Digital Humanities in Hamburg
The Digital Humanities at the University of Hamburg encompass the diverse theoretical and critical reflections and practical applications of digital processes in university teaching and research at the Faculty of Humanities. Initiatives, projects and events on the generation of machine-readable data, the computer-aided analysis of cultural artifacts and the digital representation of the results of humanities research and teaching take into account the methodological and technical possibilities and challenges of a digital society.
A central element of the Digital Humanities is interdisciplinary cooperation both within the humanities and with computer science. This is reflected in many interdisciplinary initiatives and projects.
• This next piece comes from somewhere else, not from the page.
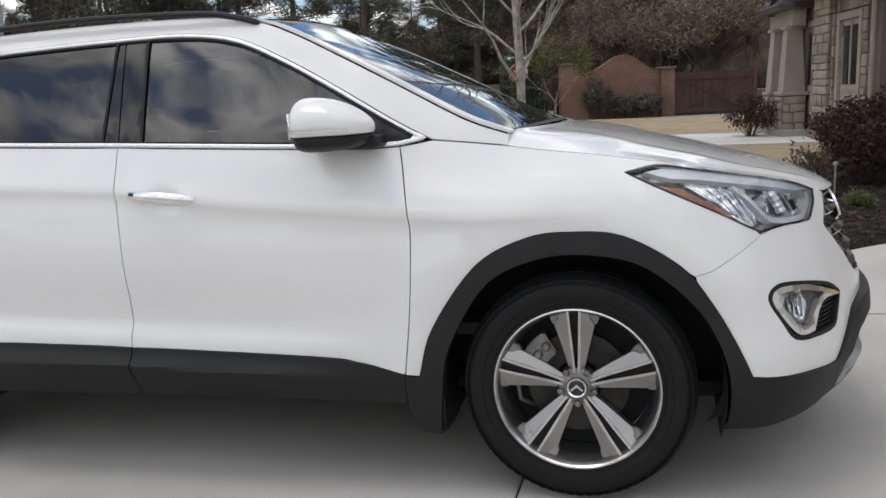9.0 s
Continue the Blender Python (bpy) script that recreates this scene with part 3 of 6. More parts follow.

The Digital Humanities see themselves as a building block for the implementation of the University's overarching digital strategy, including the challenges and new opportunities arising from the digitalization of administration.
Dimensions of the digital humanities
Digital Humanities (DH) is established as a methodological paradigm in research and teaching at the Faculty of Humanities. Digitalization and digitality in the sense of scientific, social and cultural practices are realized on four dimensions:
- through the use of digital communication channels, teaching and learning spaces,
- through the establishment of digital and data literacy among researchers, teachers and students,
- through the training of critical digital competence (knowledge of legal issues, data security, etc.)
- and finally through the use of digital tools and methods in research projects.
History of Digital Humanities in Hamburg
Since the mid-1990s, the Faculty of Humanities has been actively involved in a number of initiatives and projects for the digitalization of research and teaching, both thematically and methodologically. The following should be highlighted:
- the development and support of the desktop software EXMARaLDA (transcription, annotation, analysis of language corpora; since 2000),
- the development and support of the web-based open access platform CATMA (collaborative digital text analysis; since 2008)
- the founding of the Hamburg Center for Language Corpora (HZSK; 2011),
- the founding of the central umbrella organization of the Digital Humanities in German-speaking countries at the DH conference in Hamburg (2012),
- the founding of the Hamburg KorpusLab (2017) and the Cross Disciplinary Lab Digital Humanities (CDL-DH; 2021),
- the work in the Cluster of Excellence Understanding Written Artefacts, for example in Research Field F "Data Linking",
- and the establishment of an Institute for Humanities-Centered Artificial Intelligence (CHAI) (since 2024) with an associate professorship for Artificial Intelligence in Humanities at the Department of Philosophy.
The Digital Humanities Lab (DH Lab) serves interdisciplinary networking in the field of digital humanities at the University of Hamburg in cooperation with computer science and non-university institutions such as the SUB. Since the end of 2021, it has been part of the newly founded Hub of Computing and Data Science (HCDS) as part of UHH's digitalization strategy.